While the public mood is muted in Argentina, and one of building resentment in Sao Paulo, enthusiasm for the World Cup is bubbling on the streets of Montevideo, capital city of reigning Unofficial Football World Champions Uruguay.

‘Welcome! Enjoy the World Cup – except when you play against us,’ a friendly customs officer greeted me at Colonia del Sacramento, an hour-long ferry ride from Buenos Aires. Two-time winners of FIFA’s showcase competition, Uruguayan fans on Montevideo’s main boulevard, the Avenida 18 de Julio, described a draw which places La Celeste in the same group as England, Italy and Costa Rica as ‘both a dream and a nightmare’.

At a Montevideo football tournament organised by Special Olympics Uruguay and the NGO Spirit of Football, youth players, army generals and the Minister of Sport, Liliam Kechichian, queued to first head and then add their names to a ball which had been carried from Battersea Park – where the first game took place to FA rules 150 years ago – via 23 countries and almost 17,000 signatures.

‘People are massively excited here,’ said UK ambassador and fellow ball signatory Ben Lyster-Binns. ‘There’s a huge amount of affection for English football, especially with Suarez doing so well at Liverpool. It’s great for us, obviously. The dream scenario is that we both go through, though if England win nobody will want to speak to me for at least a week.’

Football coach Facundo Doldan – among the many people sporting Liverpool tops – considered 2-2 a more likely final scoreline when the two nations meet in their second group game. ‘England and Uruguay will qualify. For me, England has the strongest football in Europe. You have a lot of speed with players like Sterling and Sturridge, and apart from Diego Godin our defence is too slow.’

Walkers on the Rambla Gran Bretana predicted a 2-1 win. ‘Maybe 1-1 if we don’t have Suarez,’ qualifies one fan. ‘Everyone here is thinking about the tournament. England is a really tough match but Italy will be the hardest. If we get through the group, I think we can beat anyone.’ A barman at the Shannon Irish Pub pauses momentarily. ‘2-2, I think,’ he says, ‘then let us play Brazil in the knock-out rounds.’

Over 100,000 tickets were sold for the warm up games against Northern Ireland and Slovenia which saw the host nation comfortably retain their title. The squad – including the injured Suarez, who is expected to return for the England game, departed for Brazil on Monday, 9 June. ‘We are a small country but we believe in our team,’ says a fan at the Estadio Centenario, the place where Uruguay won their first World Cup in 1930.

‘There are many obstacles in our way,’ captain Diego Lugano, released by West Bromwich Albion earlier in the month, tells a press conference in response to a question about the Suarez’s fitness, ‘but nothing can take away our dreams.’
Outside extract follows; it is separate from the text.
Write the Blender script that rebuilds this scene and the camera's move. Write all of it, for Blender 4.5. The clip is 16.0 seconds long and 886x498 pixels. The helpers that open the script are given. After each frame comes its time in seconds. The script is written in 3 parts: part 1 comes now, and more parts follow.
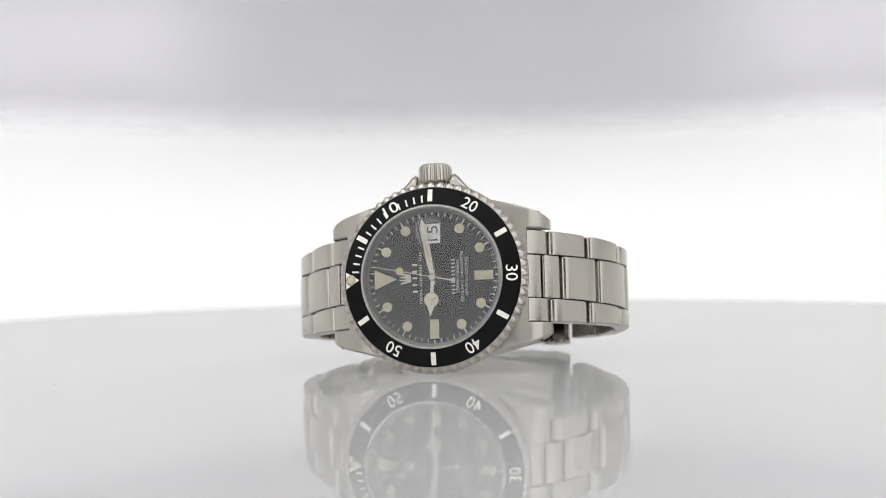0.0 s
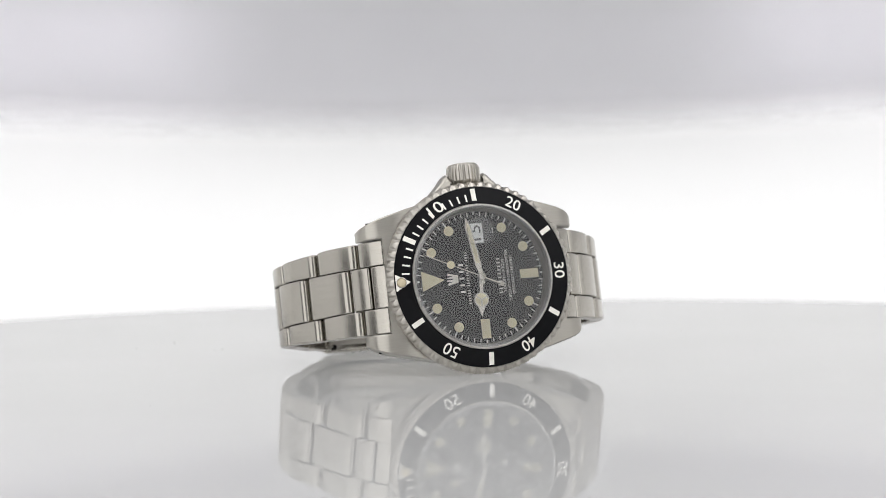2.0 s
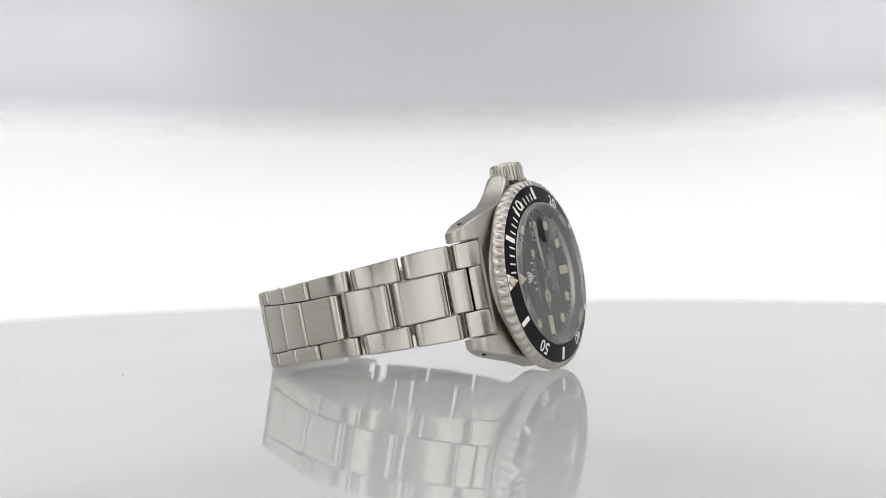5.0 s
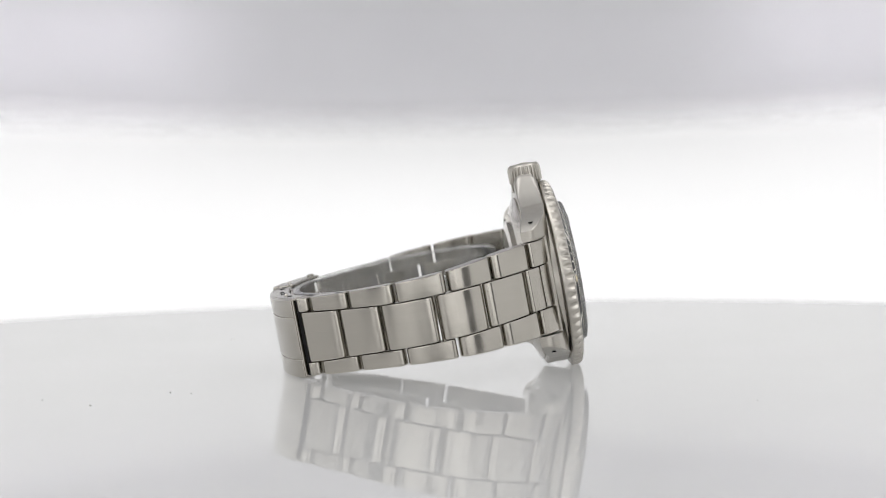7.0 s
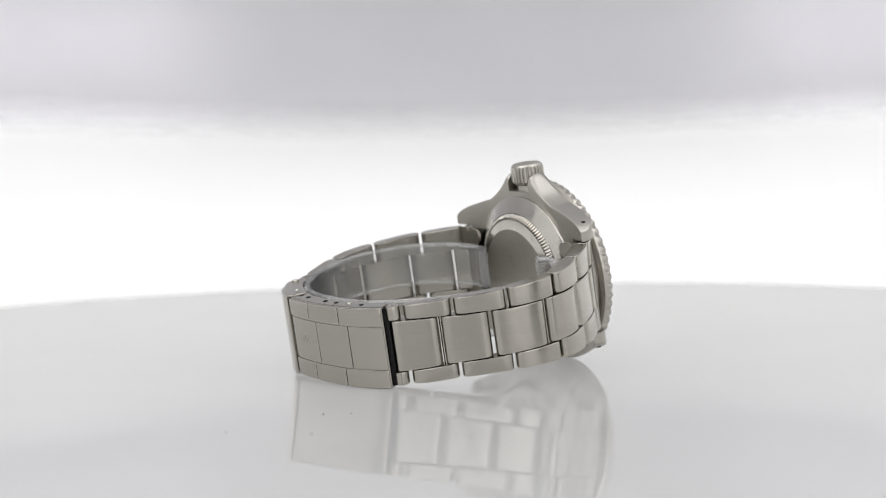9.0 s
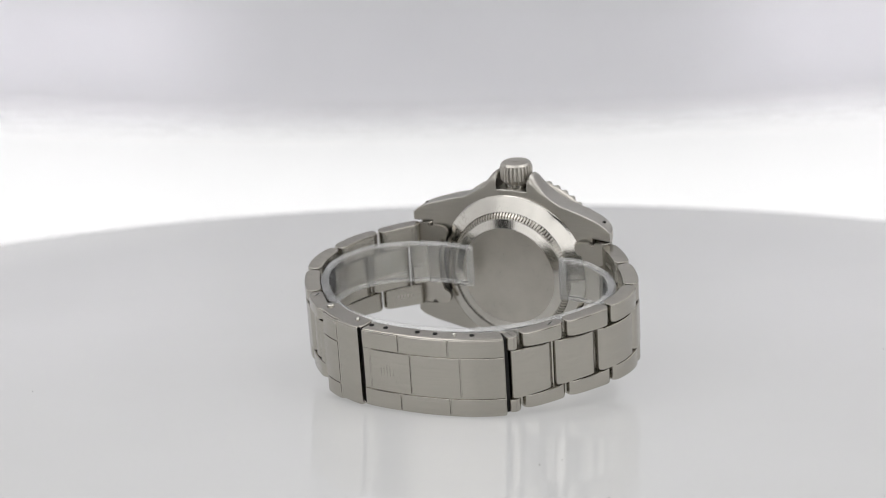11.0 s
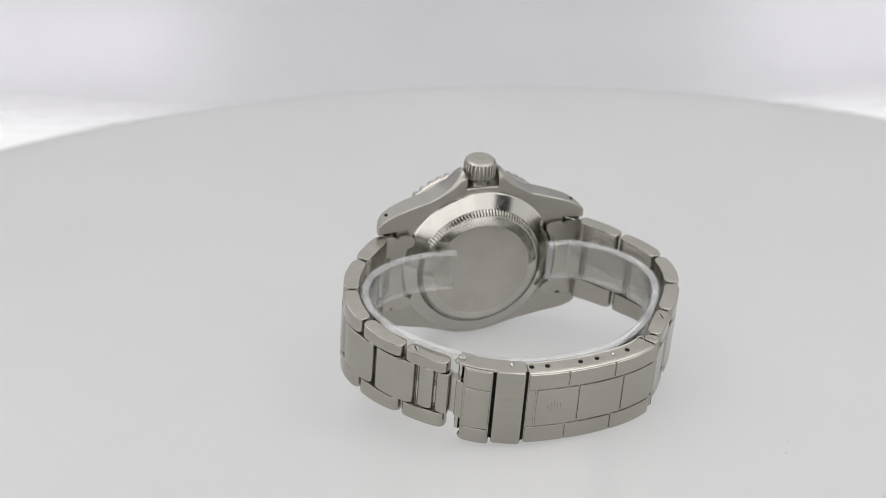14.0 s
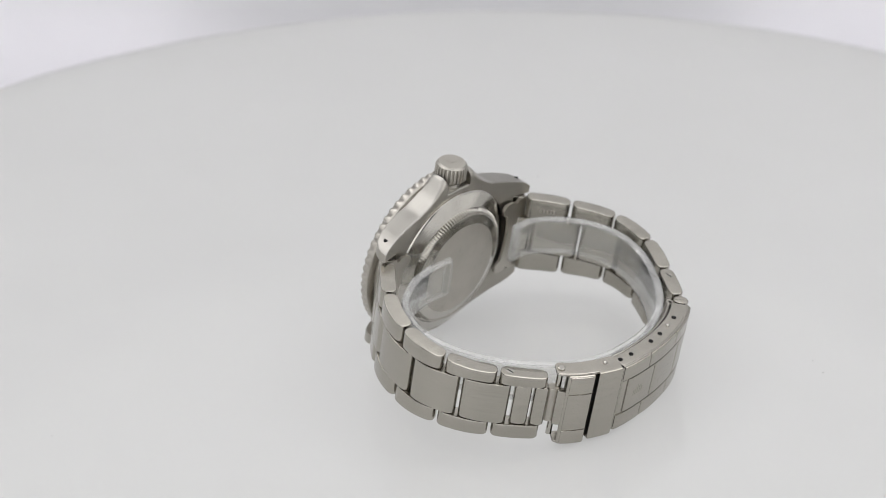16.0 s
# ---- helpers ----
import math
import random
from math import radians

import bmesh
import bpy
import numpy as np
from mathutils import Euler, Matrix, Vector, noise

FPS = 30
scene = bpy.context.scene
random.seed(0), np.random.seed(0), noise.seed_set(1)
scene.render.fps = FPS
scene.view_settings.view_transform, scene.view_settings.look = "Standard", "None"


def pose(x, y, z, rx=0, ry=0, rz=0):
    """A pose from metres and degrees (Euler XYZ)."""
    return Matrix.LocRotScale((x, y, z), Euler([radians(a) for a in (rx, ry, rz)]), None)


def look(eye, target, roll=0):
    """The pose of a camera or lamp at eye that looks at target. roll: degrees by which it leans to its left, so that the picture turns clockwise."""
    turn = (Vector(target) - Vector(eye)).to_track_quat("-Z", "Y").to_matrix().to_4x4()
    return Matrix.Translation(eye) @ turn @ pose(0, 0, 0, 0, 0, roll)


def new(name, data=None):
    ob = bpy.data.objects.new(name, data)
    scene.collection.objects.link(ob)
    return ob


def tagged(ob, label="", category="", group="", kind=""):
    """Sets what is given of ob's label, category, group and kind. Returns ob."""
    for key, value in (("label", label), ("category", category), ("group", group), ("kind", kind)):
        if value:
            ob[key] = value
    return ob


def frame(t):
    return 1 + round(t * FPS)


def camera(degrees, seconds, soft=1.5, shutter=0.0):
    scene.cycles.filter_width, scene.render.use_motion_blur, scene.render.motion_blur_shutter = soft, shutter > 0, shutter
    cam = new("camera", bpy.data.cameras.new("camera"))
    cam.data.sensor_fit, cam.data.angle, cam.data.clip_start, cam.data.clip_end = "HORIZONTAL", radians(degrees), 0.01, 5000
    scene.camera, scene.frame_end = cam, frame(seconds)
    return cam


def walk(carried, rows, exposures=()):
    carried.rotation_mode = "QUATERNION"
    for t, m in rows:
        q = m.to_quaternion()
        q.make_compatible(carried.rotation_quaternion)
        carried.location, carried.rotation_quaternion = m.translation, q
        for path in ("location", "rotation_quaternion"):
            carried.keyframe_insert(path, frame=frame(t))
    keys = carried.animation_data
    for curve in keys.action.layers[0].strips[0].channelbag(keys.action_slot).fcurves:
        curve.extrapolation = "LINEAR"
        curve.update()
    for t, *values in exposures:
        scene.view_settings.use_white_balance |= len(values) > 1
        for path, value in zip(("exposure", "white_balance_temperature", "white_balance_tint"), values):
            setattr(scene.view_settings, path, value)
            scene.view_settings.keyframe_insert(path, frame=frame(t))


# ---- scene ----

# All small things are given in millimetres; MM turns them into metres.
MM = 0.001

# ---- camera: a still macro camera in front of a turntable ----
cam = camera(25.81, 16.0, 0.75)
EYE = pose(0, -0.43192, 0.04252, 0, 0, 0.8694) @ pose(0, 0, 0, -2.2642) @ pose(0, 0, 0, 0, 1.0333) @ pose(0, 0, 0, 90)
walk(cam, [(0.0, EYE), (16.0, EYE)])
cam.data.dof.use_dof = True
cam.data.dof.focus_distance = 0.404
cam.data.dof.aperture_fstop = 19.0

# ---- the turntable's turn and tilt ----
SPIN = 15.015
TILT = [(0.0, 0.0), (7.6, 0.0), (8.0, 0.08), (8.5, 0.5), (9.0, 1.55), (9.25, 2.25), (9.5, 3.05), (10.0, 4.85), (10.5, 6.75), (11.0, 8.65),
        (11.5, 10.54), (12.0, 12.38), (12.5, 14.19), (13.0, 16.0), (13.5, 17.8), (14.0, 19.55), (14.5, 21.3),
        (15.0, 23.06), (15.5, 24.84), (16.0, 26.6)]
# small slide of the table's bearing as it tilts, in millimetres: seconds, x, y, z
SLIDE = [(0.0, 0, 0, 0), (7.8, 0, 0, 0), (9.0, -0.03, -0.43, 0.25), (11.5, 0.06, -1.34, 0.37), (12.5, 0.15, -1.25, 0.32),
         (13.5, 0.31, -0.56, 0.30), (14.5, 0.45, 0.27, 0.30), (16.0, 0.5, 1.35, 0.52)]
# the plate lies a little under the plane of the pivot
PLATE = -0.42 * MM
PIVOT = pose(0, 3.26 * MM, 11.97 * MM, 0, 0, -0.272)
WATCH = Matrix(((-0.00757, -0.97731, -0.21168, -8.447 * MM), (0.17432, 0.20715, -0.96265, -17.781 * MM),
                (0.98466, -0.04418, 0.16879, 20.072 * MM), (0, 0, 0, 1)))


def tilt(t):
    for (a, va), (b, vb) in zip(TILT, TILT[1:]):
        if a <= t <= b:
            return va + (vb - va) * (t - a) / (b - a)
    return TILT[-1][1]


def table_pose(t):
    slide = [float(np.interp(t, [r[0] for r in SLIDE], [r[k] for r in SLIDE])) * MM for k in (1, 2, 3)]
    return pose(*slide) @ PIVOT @ pose(0, 0, 0, tilt(t)) @ PIVOT.inverted() @ pose(0, 0, 0, 0, 0, SPIN * t)


# ---- world and light ----
world = bpy.data.worlds.new("studio_dark")
scene.world = world
world.use_nodes = True
world.node_tree.nodes["Background"].inputs[0].default_value = (0.9, 0.93, 1.0, 1)
world.node_tree.nodes["Background"].inputs[1].default_value = 0.05
scene.view_settings.exposure = 0.0


def area(name, eye, target, sx, sy, watts, colour=(1, 1, 1)):
    lamp = bpy.data.lights.new(name, "AREA")
    lamp.shape, lamp.size, lamp.size_y, lamp.energy, lamp.color = "RECTANGLE", sx, sy, watts, colour
    ob = new(name, lamp)
    ob.matrix_world = look(eye, target)
    return ob


# unseen lamps added overhead to brighten the curtain, plate and watch
area("ceiling_fill_lamp", (-0.19, 0.02, 0.39), (-0.19, 0.12, 0.0), 0.24, 0.56, 0.70, (1.0, 0.985, 1.0))
area("ceiling_fill_lamp", (0.19, 0.02, 0.39), (0.19, 0.12, 0.0), 0.24, 0.56, 0.70, (1.0, 0.985, 1.0))

# added lamps hidden behind the curtain; they make its two bright patches
area("curtain_glow_fill", (-0.165, 0.295, 0.096), (0.0, 0.0, 0.096), 0.13, 0.03, 0.043, (1.0, 0.97, 1.0))
area("curtain_glow_fill", (0.165, 0.295, 0.096), (0.0, 0.0, 0.096), 0.13, 0.03, 0.043, (1.0, 0.97, 1.0))


# ---- materials ----
def mat(name):
    m = bpy.data.materials.new(name)
    m.use_nodes = True
    nt = m.node_tree
    return m, nt, nt.nodes["Principled BSDF"]


def link(nt, a, b):
    nt.links.new(a, b)


def coords(nt, scale):
    tc, mp = nt.nodes.new("ShaderNodeTexCoord"), nt.nodes.new("ShaderNodeMapping")
    mp.inputs["Scale"].default_value = scale
    link(nt, tc.outputs["Object"], mp.inputs["Vector"])
    return mp.outputs["Vector"]


def noise_node(nt, vec, scale, detail=3.0, rough=0.55):
    n = nt.nodes.new("ShaderNodeTexNoise")
    n.inputs["Scale"].default_value, n.inputs["Detail"].default_value, n.inputs["Roughness"].default_value = scale, detail, rough
    link(nt, vec, n.inputs["Vector"])
    return n.outputs["Fac"]


def ramp(nt, fac, lo, hi, a=0.3, b=0.7):
    r = nt.nodes.new("ShaderNodeMapRange")
    r.inputs["From Min"].default_value, r.inputs["From Max"].default_value = a, b
    r.inputs["To Min"].default_value, r.inputs["To Max"].default_value = lo, hi
    link(nt, fac, r.inputs["Value"])
    return r.outputs["Result"]


def mixed(nt, fac, ca, cb):
    m = nt.nodes.new("ShaderNodeMix")
    m.data_type = "RGBA"
    m.inputs["A"].default_value, m.inputs["B"].default_value = (*ca, 1), (*cb, 1)
    link(nt, fac, m.inputs["Factor"])
    return m.outputs["Result"]


def bump(nt, bsdf, height, strength, distance):
    b = nt.nodes.new("ShaderNodeBump")
    b.inputs["Strength"].default_value, b.inputs["Distance"].default_value = strength, distance
    link(nt, height, b.inputs["Height"])
    link(nt, b.outputs["Normal"], bsdf.inputs["Normal"])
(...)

Financial reality is the talk on the streets of Sao Paulo, where Uruguay take on England on Thursday 19 June. ‘We are always in favour of football, but this tournament is more about money than sport,’ one fan tells me. ‘The government doesn’t have money for schools, for education, but suddenly they can find whatever FIFA demands. And what do the people get? New stadiums that we didn’t need and tickets that lots of the most enthusiastic supporters can’t afford.’

‘In 1950 the world came here and Brazilian fans watched football in Brazilian stadiums,’ a local journalist says. ‘It was a different tournament then. Many would say a better one.’

While local supporters express dissatisfaction with government corruption and FIFA’s economic demands, there is increasing interest in the unofficial crown. ‘Imagine a universe where Venezuela, Georgia, Zimbabwe and Curacao are world champions. Or where Scotland is the most successful national team of all time,’ writes ANSA Brazil. ‘It’s a different, more democratic and more fun history of football.’

Uruguay’s opening game of the tournament is on Saturday, 14 June, in Fortaleza. ‘Costa Rica is the game we expect to win – which makes it maybe the most dangerous,’ a fan tells me in Punta del Diablo, an Atlantic village with a beach the Guardian described as ‘among the most beautiful in the world.’ La Celeste will hope that the fun continues all the way to Sao Paulo and beyond.